Scientists have long suspected that metallic cores lurk deep within terrestrial planets like Earth. But those cores are buried too far beneath rocky mantles and crusts for researchers to find out. As the only metallic core-like body discovered, Psyche provides the perfect opportunity to shed light on how the rocky planets in our solar system (Earth, Mercury, Venus, and Mars) may have formed. NASA approved the Psyche mission in 2017, intending to send a spacecraft to orbit the asteroid and collect crucial data about its characteristics.
“Our understanding of what Psyche might be has not changed all that much over the last few years,” Linda Elkins-Tanton of Arizona State University, principal investigator of the Psyche mission, told Ars. “It has to have a large metal content, but we’ve never really known how much. It could be the part of a metal core of a tiny planet from early in the solar system, or it could be something that never melted and formed a core but has metal mixed into it, like pebbles with the rock. We won’t really know until we get there.”
Several instruments will be aboard the Psyche spacecraft to collect that precious scientific data. There is a multi-spectral imager capable of producing sufficiently high-resolution images for scientists to tell the difference between the asteroid’s metallic and silicate (mineral) constituents. The job of mapping the asteroid’s composition and identifying all the elements falls to a gamma ray and neutron spectrometer. There is also a magnetometer that will measure and map any remnants of a magnetic field. Finally, a microwave radio telecommunications system will also be able to measure the asteroid’s gravity field, gleaning clues about its interior structure.
The chassis, constructed by a satellite company called Maxar Technologies, was delivered last April. It’s roughly the size of a passenger van and was built largely from commercial, off-the-shelf technology. “Once in space, the spacecraft will use an innovative means of propulsion, known as Hall thrusters, to reach the asteroid,” Ars Senior Space Editor Eric Berger wrote last year. “This will be the first time a spacecraft has ventured into deep space using Hall thrusters, and absent this technology, the Psyche mission probably wouldn’t be happening—certainly not at its cost of just less than $1 billion.” Here’s a bit more from Berger about this innovative approach:
Engines powered by chemical propulsion are great for getting rockets off the surface of the Earth when you need a brawny burst of energy to break out of the planet’s gravitational well. But chemical rocket engines are not the most fuel-efficient machines in the world, as they guzzle propellant. And once a spacecraft is in space, there are more fuel-efficient means of moving around. NASA has been experimenting with [solar electric propulsion] technology for a while. The space agency first tested electric propulsion technology in its Deep Space 1 mission, which launched in 1998, and later in the Dawn mission in 2007 that visited Vesta and Ceres in the asteroid belt.

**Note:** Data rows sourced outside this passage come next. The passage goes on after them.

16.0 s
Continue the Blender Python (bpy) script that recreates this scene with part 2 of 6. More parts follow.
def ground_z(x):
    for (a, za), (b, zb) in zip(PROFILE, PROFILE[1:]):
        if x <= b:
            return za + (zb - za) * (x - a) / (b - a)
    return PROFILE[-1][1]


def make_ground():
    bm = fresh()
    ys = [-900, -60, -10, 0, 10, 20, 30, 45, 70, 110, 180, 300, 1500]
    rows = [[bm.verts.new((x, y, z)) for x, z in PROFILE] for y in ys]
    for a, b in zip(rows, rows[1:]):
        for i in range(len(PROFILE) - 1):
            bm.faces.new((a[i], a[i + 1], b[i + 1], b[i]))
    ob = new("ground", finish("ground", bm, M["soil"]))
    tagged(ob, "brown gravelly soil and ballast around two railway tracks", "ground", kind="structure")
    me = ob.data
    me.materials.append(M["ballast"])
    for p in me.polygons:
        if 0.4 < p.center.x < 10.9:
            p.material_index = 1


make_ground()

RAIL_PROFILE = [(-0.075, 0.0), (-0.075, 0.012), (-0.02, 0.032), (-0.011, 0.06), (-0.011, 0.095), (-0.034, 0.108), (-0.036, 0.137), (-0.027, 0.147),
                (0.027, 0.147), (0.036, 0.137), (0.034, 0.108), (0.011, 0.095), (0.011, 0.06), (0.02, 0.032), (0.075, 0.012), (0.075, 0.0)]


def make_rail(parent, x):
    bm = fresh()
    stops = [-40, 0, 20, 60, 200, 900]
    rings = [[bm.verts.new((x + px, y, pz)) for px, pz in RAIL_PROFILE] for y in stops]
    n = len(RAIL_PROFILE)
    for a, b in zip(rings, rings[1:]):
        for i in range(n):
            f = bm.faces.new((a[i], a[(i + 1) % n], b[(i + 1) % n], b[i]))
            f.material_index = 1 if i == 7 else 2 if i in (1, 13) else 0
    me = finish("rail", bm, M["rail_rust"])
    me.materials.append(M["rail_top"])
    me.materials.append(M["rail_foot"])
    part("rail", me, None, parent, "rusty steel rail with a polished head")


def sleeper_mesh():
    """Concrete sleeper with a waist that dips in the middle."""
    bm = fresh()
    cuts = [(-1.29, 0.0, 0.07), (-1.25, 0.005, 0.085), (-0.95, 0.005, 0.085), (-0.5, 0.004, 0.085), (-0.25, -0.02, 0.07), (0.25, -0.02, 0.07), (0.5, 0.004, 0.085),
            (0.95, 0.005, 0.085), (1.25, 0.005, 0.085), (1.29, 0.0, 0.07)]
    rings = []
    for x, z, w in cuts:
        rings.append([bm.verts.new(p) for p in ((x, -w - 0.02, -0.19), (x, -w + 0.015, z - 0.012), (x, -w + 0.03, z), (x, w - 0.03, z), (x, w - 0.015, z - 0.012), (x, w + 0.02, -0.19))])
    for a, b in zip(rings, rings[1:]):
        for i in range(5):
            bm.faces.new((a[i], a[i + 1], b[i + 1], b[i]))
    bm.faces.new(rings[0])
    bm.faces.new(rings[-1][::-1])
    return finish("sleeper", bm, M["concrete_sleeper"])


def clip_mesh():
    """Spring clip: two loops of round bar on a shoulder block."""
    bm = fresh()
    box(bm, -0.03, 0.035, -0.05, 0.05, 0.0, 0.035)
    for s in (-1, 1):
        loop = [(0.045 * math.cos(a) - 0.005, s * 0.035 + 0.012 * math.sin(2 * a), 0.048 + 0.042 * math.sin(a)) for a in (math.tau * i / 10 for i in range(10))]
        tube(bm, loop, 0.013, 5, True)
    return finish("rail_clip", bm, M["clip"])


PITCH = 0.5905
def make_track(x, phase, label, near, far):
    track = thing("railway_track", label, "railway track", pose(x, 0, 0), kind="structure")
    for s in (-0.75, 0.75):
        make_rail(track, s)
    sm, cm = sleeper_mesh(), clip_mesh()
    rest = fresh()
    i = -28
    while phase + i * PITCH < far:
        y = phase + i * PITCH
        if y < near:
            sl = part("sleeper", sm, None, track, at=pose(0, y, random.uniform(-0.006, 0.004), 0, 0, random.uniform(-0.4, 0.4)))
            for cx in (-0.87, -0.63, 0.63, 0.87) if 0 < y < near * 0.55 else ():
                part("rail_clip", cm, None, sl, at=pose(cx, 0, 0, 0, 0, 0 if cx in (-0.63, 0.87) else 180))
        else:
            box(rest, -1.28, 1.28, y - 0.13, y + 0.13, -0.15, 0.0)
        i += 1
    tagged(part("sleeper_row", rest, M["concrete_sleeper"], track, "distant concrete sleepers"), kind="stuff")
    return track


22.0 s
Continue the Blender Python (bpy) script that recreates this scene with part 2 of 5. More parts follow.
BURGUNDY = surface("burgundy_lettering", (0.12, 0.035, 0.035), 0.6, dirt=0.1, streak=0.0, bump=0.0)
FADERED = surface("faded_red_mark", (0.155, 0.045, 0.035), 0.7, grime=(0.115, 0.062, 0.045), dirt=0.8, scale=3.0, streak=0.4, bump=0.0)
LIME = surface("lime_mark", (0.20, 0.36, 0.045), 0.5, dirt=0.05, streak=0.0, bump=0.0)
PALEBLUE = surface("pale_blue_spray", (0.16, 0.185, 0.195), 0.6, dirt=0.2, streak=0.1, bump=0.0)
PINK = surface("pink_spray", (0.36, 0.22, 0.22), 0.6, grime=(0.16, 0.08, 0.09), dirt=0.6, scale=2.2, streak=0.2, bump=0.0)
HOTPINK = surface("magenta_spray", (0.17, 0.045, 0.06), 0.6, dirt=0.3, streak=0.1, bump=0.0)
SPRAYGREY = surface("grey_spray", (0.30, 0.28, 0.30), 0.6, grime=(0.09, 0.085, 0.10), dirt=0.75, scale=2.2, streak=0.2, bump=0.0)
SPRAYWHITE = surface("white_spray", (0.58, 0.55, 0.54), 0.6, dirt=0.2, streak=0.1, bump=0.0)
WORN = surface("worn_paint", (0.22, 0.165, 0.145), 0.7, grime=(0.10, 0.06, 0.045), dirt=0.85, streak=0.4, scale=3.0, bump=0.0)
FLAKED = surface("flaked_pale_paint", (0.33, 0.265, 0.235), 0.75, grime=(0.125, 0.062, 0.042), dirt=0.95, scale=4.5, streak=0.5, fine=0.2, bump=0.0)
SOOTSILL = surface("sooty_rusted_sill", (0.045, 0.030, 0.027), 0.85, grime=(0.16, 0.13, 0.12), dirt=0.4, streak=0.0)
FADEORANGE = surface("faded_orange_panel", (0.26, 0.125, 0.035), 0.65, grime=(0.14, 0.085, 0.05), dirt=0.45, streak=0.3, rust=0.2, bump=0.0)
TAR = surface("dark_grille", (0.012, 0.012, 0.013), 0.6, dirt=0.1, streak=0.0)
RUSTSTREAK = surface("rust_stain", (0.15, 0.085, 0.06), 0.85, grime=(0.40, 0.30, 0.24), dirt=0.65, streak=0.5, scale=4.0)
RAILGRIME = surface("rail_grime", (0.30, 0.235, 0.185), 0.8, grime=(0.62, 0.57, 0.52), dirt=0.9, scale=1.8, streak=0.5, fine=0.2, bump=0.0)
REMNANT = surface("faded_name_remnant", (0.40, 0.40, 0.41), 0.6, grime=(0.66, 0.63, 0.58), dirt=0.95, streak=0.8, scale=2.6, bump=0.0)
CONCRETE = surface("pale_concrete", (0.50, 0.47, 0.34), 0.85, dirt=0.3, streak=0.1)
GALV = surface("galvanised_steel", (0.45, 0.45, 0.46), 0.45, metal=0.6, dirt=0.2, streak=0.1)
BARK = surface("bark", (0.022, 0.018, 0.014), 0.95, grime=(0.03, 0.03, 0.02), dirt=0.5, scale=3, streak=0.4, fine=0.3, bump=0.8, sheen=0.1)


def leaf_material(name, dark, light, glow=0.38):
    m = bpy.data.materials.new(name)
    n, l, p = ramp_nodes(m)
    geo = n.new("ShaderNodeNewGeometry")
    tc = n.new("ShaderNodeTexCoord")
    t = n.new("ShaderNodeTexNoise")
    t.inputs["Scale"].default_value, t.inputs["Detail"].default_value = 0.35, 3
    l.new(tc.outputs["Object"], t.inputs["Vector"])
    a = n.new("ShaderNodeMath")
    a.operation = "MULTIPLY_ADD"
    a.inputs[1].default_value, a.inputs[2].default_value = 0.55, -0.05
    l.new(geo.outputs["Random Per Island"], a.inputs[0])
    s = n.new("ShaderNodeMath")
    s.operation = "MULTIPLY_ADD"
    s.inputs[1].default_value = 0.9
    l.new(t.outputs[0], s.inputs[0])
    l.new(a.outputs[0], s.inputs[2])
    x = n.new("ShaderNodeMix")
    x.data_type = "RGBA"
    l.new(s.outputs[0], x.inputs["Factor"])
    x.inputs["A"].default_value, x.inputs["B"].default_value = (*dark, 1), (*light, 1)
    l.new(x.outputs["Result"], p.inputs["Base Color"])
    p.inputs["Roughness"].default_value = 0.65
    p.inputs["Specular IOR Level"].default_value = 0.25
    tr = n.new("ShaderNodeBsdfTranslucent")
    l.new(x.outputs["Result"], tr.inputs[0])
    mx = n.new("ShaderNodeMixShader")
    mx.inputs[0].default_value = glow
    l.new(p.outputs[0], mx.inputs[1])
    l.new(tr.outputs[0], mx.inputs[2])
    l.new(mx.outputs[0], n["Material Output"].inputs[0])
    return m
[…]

These spacecraft used ion thrusters. Hall thrusters, by contrast, use a simpler design, with a magnetic field to confine the flow of propellant. These thrusters were invented in the Soviet Union and later adapted for commercial purposes by Maxar and other companies. Many of the largest communications satellites in geostationary orbit today, such as those delivering DirecTV, use Hall thrusters for station-keeping.

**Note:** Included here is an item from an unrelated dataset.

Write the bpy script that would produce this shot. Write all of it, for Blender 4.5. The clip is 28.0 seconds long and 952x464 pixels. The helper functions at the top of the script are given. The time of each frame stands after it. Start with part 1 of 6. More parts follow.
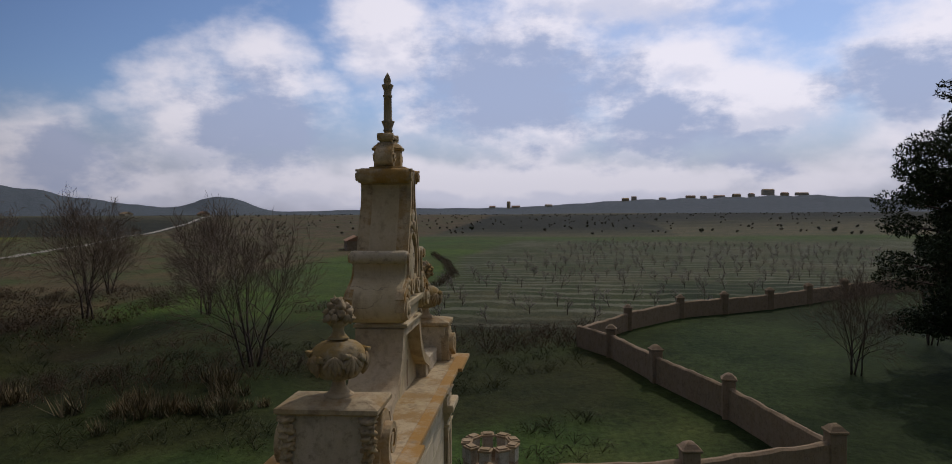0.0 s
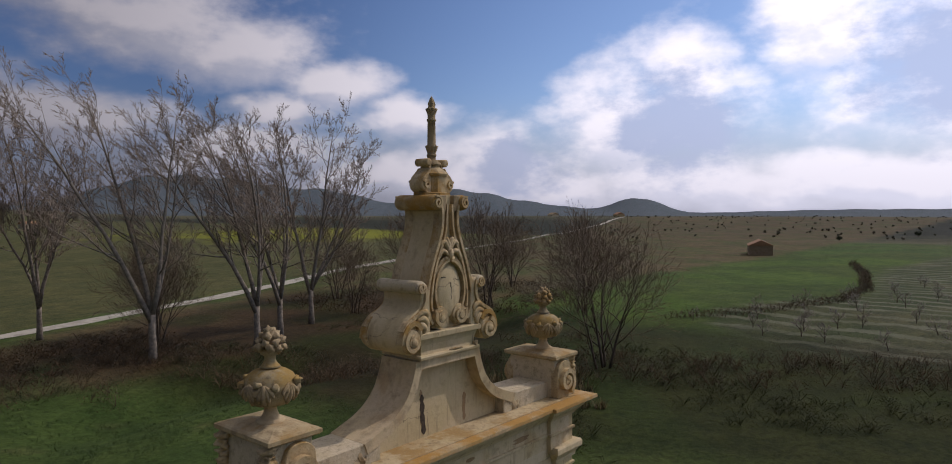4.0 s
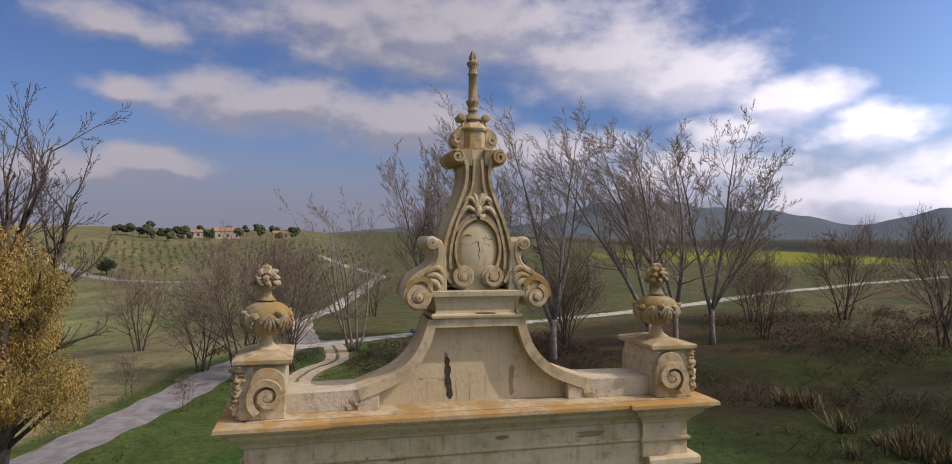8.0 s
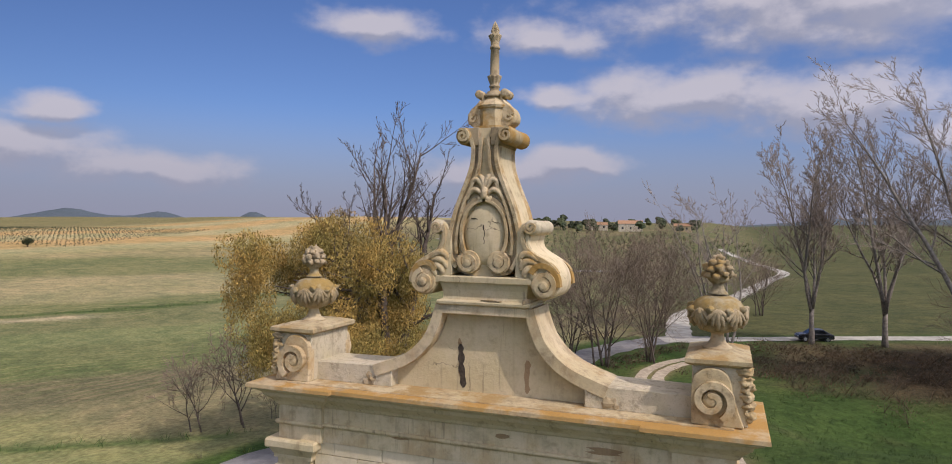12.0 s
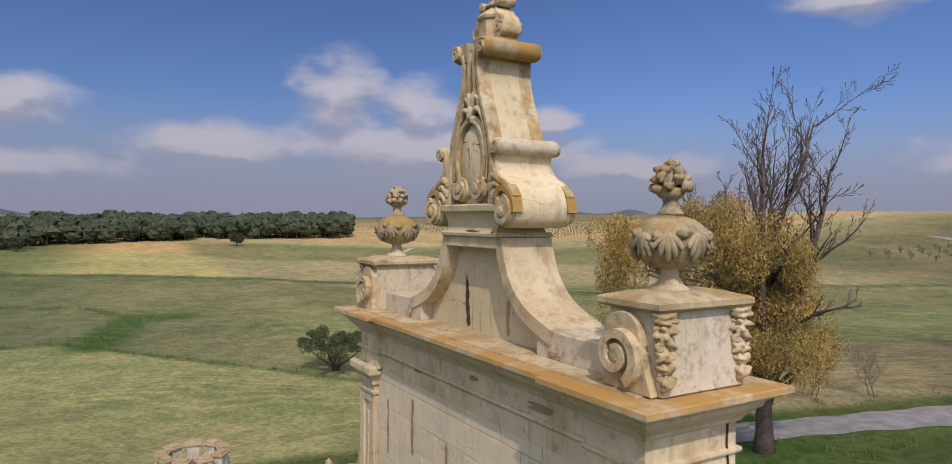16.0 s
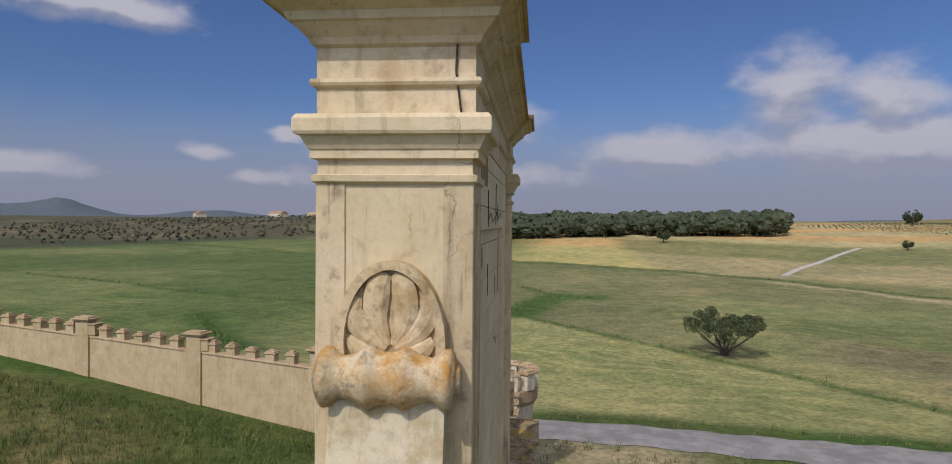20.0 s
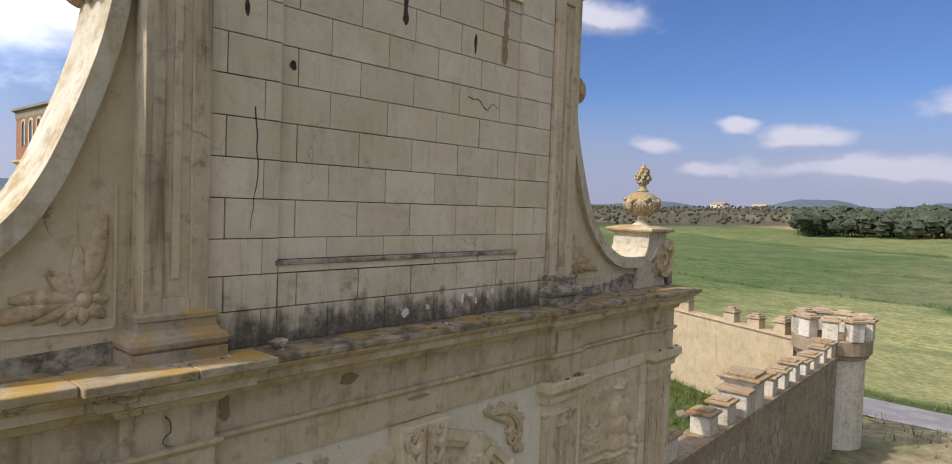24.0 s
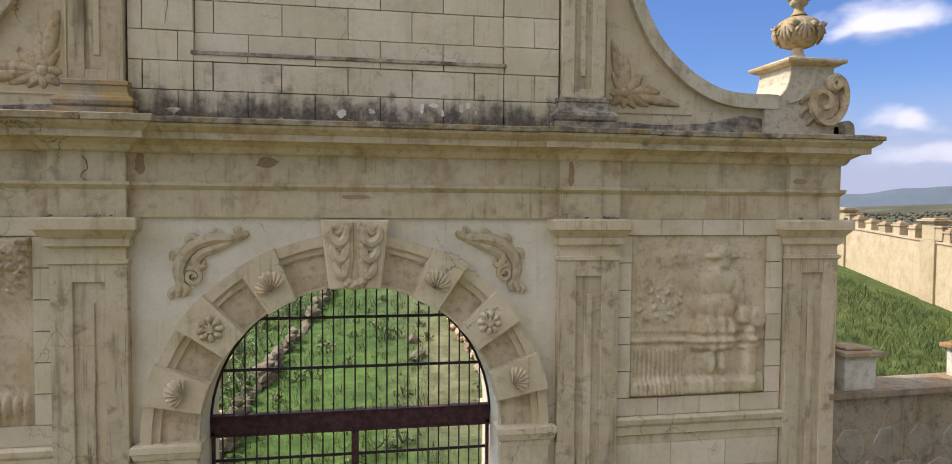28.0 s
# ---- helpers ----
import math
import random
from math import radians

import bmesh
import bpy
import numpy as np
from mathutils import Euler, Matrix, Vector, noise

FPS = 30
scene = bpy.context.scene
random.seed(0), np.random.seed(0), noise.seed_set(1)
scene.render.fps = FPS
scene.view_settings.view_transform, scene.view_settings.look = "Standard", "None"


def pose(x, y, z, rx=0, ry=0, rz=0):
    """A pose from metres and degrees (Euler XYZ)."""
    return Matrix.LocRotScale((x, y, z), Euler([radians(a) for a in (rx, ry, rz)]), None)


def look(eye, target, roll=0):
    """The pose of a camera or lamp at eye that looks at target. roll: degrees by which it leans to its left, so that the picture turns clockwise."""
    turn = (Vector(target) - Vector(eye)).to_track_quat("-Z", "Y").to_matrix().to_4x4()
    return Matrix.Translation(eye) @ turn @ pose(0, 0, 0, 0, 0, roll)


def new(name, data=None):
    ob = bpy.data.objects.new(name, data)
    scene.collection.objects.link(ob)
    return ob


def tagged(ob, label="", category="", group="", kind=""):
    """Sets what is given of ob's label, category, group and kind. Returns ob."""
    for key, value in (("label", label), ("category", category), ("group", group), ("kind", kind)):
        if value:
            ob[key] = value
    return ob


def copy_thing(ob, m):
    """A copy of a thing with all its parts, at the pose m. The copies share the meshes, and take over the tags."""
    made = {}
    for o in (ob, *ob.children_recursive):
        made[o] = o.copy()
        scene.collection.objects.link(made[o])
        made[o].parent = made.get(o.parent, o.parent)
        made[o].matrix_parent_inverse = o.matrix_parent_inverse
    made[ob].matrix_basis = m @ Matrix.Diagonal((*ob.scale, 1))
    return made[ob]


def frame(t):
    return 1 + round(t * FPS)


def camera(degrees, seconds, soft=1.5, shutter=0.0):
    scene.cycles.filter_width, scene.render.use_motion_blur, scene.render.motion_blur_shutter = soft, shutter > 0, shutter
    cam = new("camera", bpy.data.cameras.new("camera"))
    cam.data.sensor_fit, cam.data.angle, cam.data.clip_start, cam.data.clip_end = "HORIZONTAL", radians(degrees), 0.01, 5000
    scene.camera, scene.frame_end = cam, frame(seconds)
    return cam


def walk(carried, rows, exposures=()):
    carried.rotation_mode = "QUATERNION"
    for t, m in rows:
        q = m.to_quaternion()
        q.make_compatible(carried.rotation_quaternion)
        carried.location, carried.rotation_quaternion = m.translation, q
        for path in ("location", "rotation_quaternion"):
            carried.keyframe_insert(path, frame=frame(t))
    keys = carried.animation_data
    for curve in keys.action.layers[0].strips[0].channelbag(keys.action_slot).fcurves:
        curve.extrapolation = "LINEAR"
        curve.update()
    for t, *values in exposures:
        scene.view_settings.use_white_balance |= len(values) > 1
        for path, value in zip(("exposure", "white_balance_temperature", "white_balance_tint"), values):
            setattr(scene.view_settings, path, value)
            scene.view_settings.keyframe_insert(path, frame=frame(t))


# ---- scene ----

Using Hall thruster-based technology enabled the mission’s scientists and engineers to design a smaller and more affordable spacecraft. Each of the Hall thrusters on Psyche will generate three times as much thrust as the ion thrusters on the Dawn spacecraft and can process twice as much power. This will allow the spacecraft to reach the Psyche asteroid, located in the main belt, in January 2026, after a 3.5-year journey.
The Psyche team tested the twin solar arrays in March, attaching the arrays to the spacecraft body and unfolding them lengthwise, before stowing the panels until the August launch. The five-panel, cross-shaped solar arrays are the largest installed at JPL, measuring 800 square feet (75 square meters). They are specially designed to work in low-light conditions, far away from the Sun.